* COLLECTED MATERIAL
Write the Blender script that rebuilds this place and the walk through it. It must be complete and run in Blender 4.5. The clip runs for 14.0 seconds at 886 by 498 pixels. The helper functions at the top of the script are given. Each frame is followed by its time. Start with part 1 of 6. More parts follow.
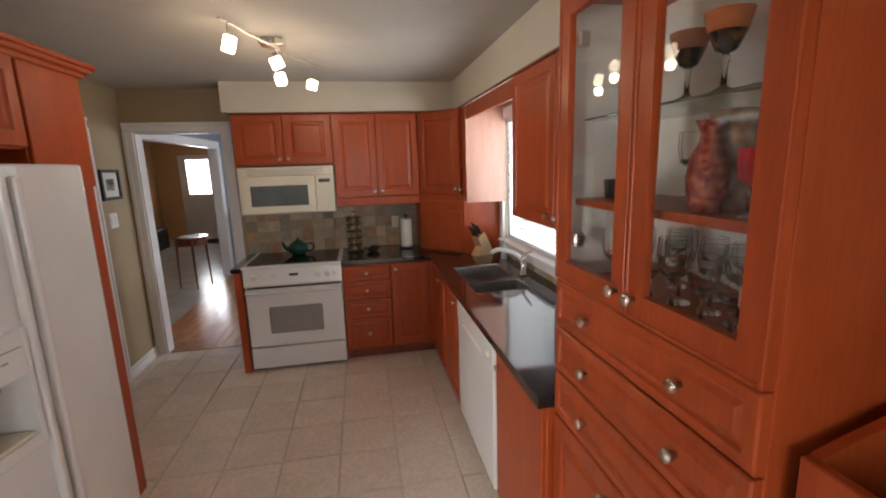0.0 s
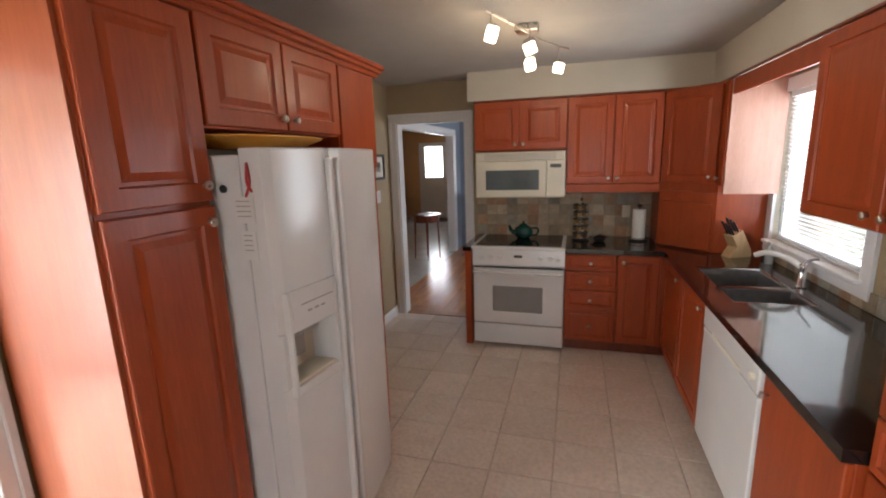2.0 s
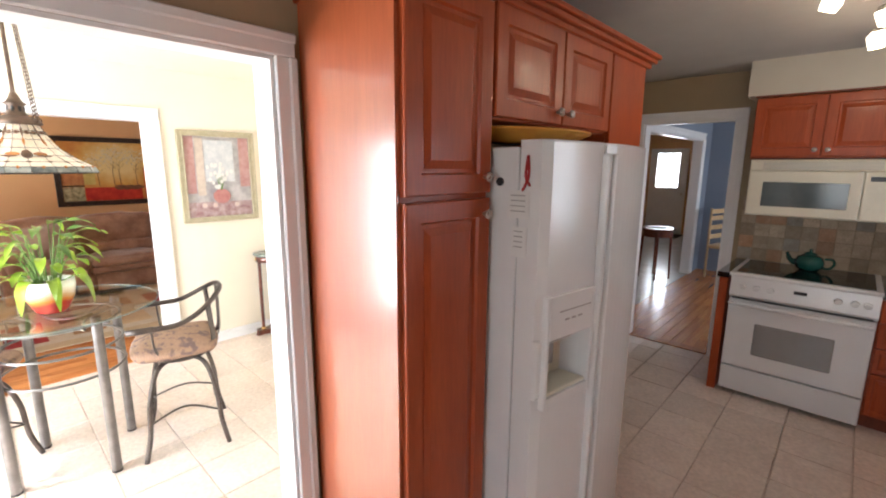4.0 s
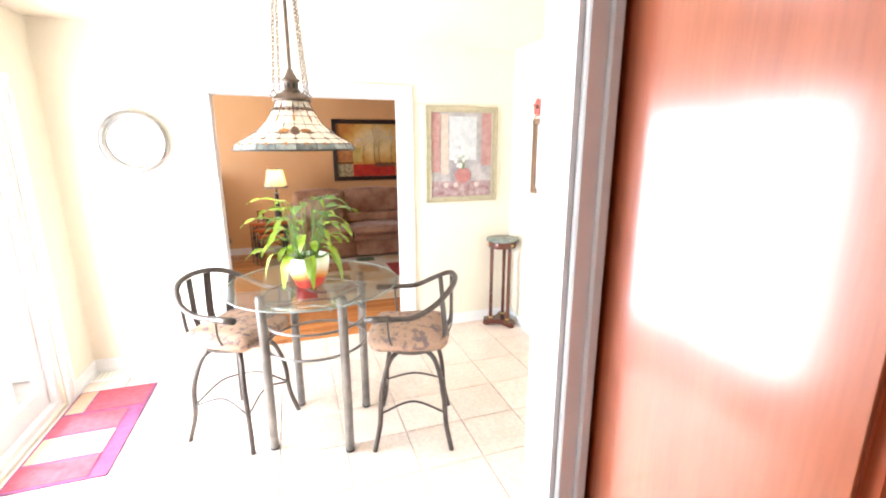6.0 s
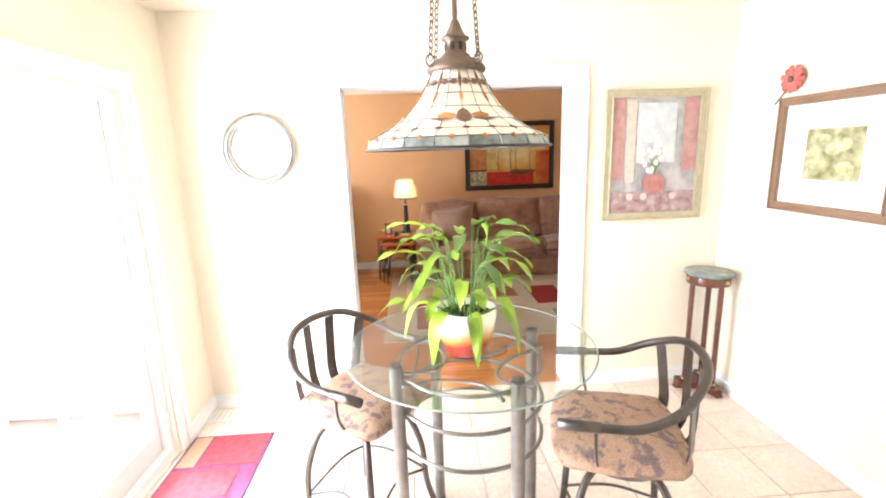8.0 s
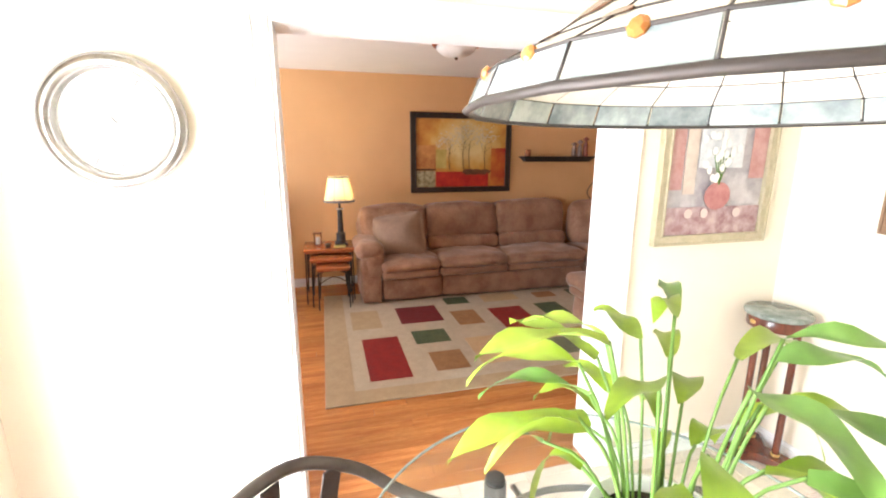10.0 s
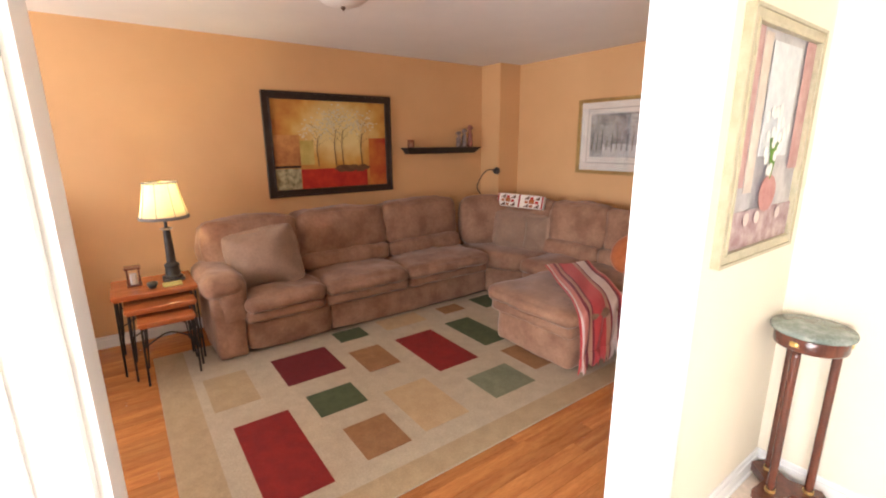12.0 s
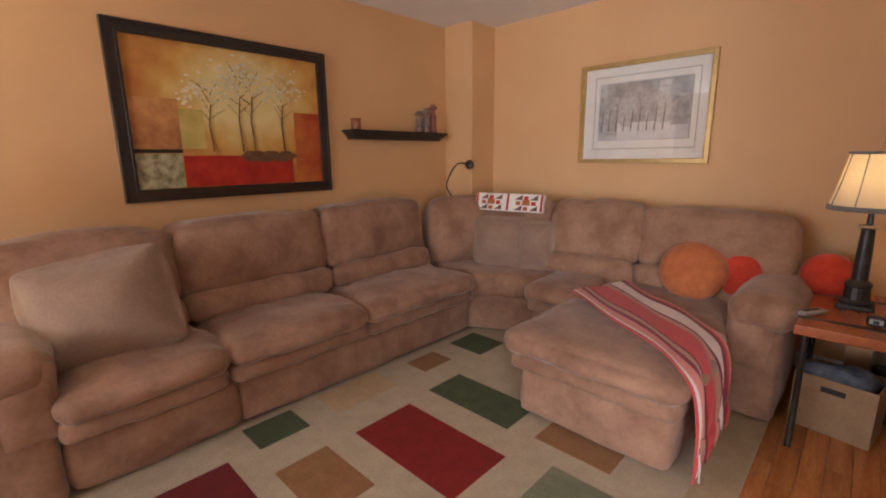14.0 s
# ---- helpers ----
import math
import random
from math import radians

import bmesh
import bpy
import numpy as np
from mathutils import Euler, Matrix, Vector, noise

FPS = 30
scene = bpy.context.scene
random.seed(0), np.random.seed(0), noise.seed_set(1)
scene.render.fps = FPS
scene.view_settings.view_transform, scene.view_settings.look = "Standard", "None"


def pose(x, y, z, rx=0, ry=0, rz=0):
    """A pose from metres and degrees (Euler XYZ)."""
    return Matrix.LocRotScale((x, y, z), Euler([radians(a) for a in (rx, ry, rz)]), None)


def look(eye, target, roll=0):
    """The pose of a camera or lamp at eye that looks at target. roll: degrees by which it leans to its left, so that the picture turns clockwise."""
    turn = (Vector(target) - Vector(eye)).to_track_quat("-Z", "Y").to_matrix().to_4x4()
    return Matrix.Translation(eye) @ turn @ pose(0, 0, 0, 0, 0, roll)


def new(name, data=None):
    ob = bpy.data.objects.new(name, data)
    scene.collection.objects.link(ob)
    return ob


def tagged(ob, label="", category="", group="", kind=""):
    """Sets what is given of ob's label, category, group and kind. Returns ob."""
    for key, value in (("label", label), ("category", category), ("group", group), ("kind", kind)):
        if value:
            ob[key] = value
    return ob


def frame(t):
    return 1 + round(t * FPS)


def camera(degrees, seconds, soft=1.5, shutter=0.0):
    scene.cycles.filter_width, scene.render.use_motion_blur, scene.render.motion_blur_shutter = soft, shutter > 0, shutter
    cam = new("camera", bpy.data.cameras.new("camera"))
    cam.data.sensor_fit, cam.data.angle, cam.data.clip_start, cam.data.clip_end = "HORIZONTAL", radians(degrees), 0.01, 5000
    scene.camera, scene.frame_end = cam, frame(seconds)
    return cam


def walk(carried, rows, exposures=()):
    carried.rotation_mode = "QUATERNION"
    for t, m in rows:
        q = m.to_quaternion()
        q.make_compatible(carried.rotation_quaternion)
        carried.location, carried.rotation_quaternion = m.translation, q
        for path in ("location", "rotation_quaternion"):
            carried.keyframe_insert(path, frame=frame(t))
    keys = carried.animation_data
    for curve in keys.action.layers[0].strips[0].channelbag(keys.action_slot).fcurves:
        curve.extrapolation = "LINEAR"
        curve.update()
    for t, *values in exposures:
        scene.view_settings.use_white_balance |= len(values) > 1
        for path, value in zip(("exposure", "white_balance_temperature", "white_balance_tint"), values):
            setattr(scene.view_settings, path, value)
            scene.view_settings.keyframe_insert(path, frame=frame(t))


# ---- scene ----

* WHAT IS REQUIRED
Skip every picture and transcribe the data above exactly.

* SOLUTION TO THE PROBLEM
Write the Blender script that rebuilds this place and the walk through it. It must be complete and run in Blender 4.5. The clip runs for 14.0 seconds at 886 by 498 pixels. The helper functions at the top of the script are given. Each frame is followed by its time. Start with part 1 of 6. More parts follow.
0.0 s
2.0 s
4.0 s
6.0 s
8.0 s
10.0 s
12.0 s
14.0 s
# ---- helpers ----
import math
import random
from math import radians

import bmesh
import bpy
import numpy as np
from mathutils import Euler, Matrix, Vector, noise

FPS = 30
scene = bpy.context.scene
random.seed(0), np.random.seed(0), noise.seed_set(1)
scene.render.fps = FPS
scene.view_settings.view_transform, scene.view_settings.look = "Standard", "None"


def pose(x, y, z, rx=0, ry=0, rz=0):
    """A pose from metres and degrees (Euler XYZ)."""
    return Matrix.LocRotScale((x, y, z), Euler([radians(a) for a in (rx, ry, rz)]), None)


def look(eye, target, roll=0):
    """The pose of a camera or lamp at eye that looks at target. roll: degrees by which it leans to its left, so that the picture turns clockwise."""
    turn = (Vector(target) - Vector(eye)).to_track_quat("-Z", "Y").to_matrix().to_4x4()
    return Matrix.Translation(eye) @ turn @ pose(0, 0, 0, 0, 0, roll)


def new(name, data=None):
    ob = bpy.data.objects.new(name, data)
    scene.collection.objects.link(ob)
    return ob


def tagged(ob, label="", category="", group="", kind=""):
    """Sets what is given of ob's label, category, group and kind. Returns ob."""
    for key, value in (("label", label), ("category", category), ("group", group), ("kind", kind)):
        if value:
            ob[key] = value
    return ob


def frame(t):
    return 1 + round(t * FPS)


def camera(degrees, seconds, soft=1.5, shutter=0.0):
    scene.cycles.filter_width, scene.render.use_motion_blur, scene.render.motion_blur_shutter = soft, shutter > 0, shutter
    cam = new("camera", bpy.data.cameras.new("camera"))
    cam.data.sensor_fit, cam.data.angle, cam.data.clip_start, cam.data.clip_end = "HORIZONTAL", radians(degrees), 0.01, 5000
    scene.camera, scene.frame_end = cam, frame(seconds)
    return cam


def walk(carried, rows, exposures=()):
    carried.rotation_mode = "QUATERNION"
    for t, m in rows:
        q = m.to_quaternion()
        q.make_compatible(carried.rotation_quaternion)
        carried.location, carried.rotation_quaternion = m.translation, q
        for path in ("location", "rotation_quaternion"):
            carried.keyframe_insert(path, frame=frame(t))
    keys = carried.animation_data
    for curve in keys.action.layers[0].strips[0].channelbag(keys.action_slot).fcurves:
        curve.extrapolation = "LINEAR"
        curve.update()
    for t, *values in exposures:
        scene.view_settings.use_white_balance |= len(values) > 1
        for path, value in zip(("exposure", "white_balance_temperature", "white_balance_tint"), values):
            setattr(scene.view_settings, path, value)
            scene.view_settings.keyframe_insert(path, frame=frame(t))


# ---- scene ----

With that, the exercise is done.